WASHINGTON—Health care reform may be Priority No. 1 in Congress and at the White House, but for the 1,825 religious conservatives who gathered for the annual Values Voter Summit, the subject was barely on their radar screen.
“To me, there are so many more important issues than health care right now,” said John Leaman, a retired yacht builder from Lancaster, Pa. Added his wife Linda, a waitress: “I don’t think it’s as urgent as Obama’s making it out to be.” The real problem, she said, is illegal immigrants “cluttering up our emergency rooms.”
Indeed, among the dozen issues that summit participants cited in casting their votes in a straw poll for possible 2012 Republican presidential candidates, health care never made the list. The top three issues were abortion, protecting religious liberty and opposing same-sex marriage.

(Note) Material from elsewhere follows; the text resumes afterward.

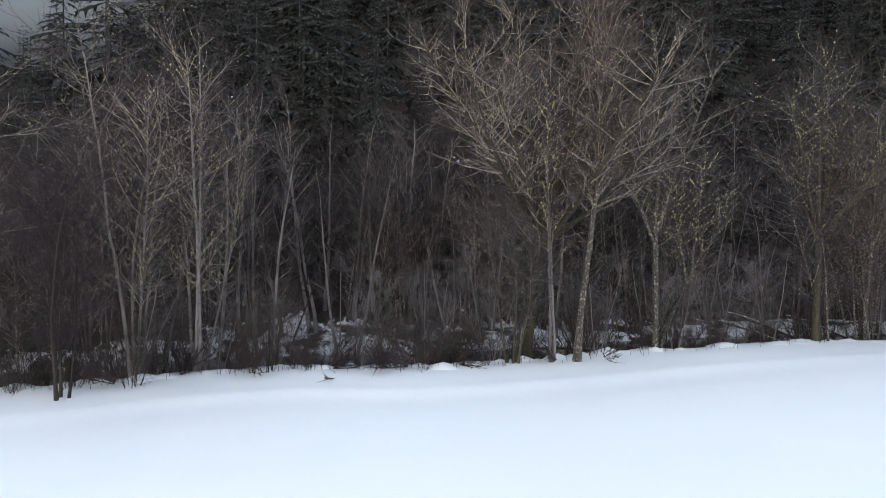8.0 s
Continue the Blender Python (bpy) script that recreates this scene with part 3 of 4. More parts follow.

“It’s up to us to help each other; it’s not the government’s job to take care of us,” said Texan Karen Marsalis, a retired teacher from Deadwood, whose shirt, like her husband’s, featured stars and stripes and images of the Statue of Liberty.
Just days before the summit got underway, a report by the University of Akron and the liberal-leaning group Public Religion Research found that conservative and progressive activists don’t just disagree on hot-button issues on the public agenda, they can’t agree on the agenda itself.
Conservative activists—typified by the “values voters” who rallied in Washington— picked abortion (83 percent) and same-sex marriage (65 percent) as their top two issues; just 6 percent cited health care. Progressives, meanwhile, cited poverty (74 percent) and health care (67 percent).
The only organized attention that health care received at the two-day summit was a panel discussion on “ObamaCare: Rationing Your Life Away.”
Participants booed at any mention of “Obamacare,” and cheered Texas Gov. Rick Perry when he decried a government that “has its hands too far in our pockets and its nose too deep in our business.”
Many participants drew a distinction between access to health care and health care reform. Anyone who needs treatment, they said, can get the care they need. How they pay for it is their problem, no one else’s.
“Personal responsibility is not something people want to do anymore,” said Debbie Michael of Mount Airy, Md. “We expect the government to do it all.”
Still, some at the summit said there is room for improvement. Lorie Watson, a nurse from Simpsonville, S.C., works for an insurance company administrating third-party claims and worries about the high costs of drugs and tests. She said Washington could have “a limited role in reform, but not in providing health care.”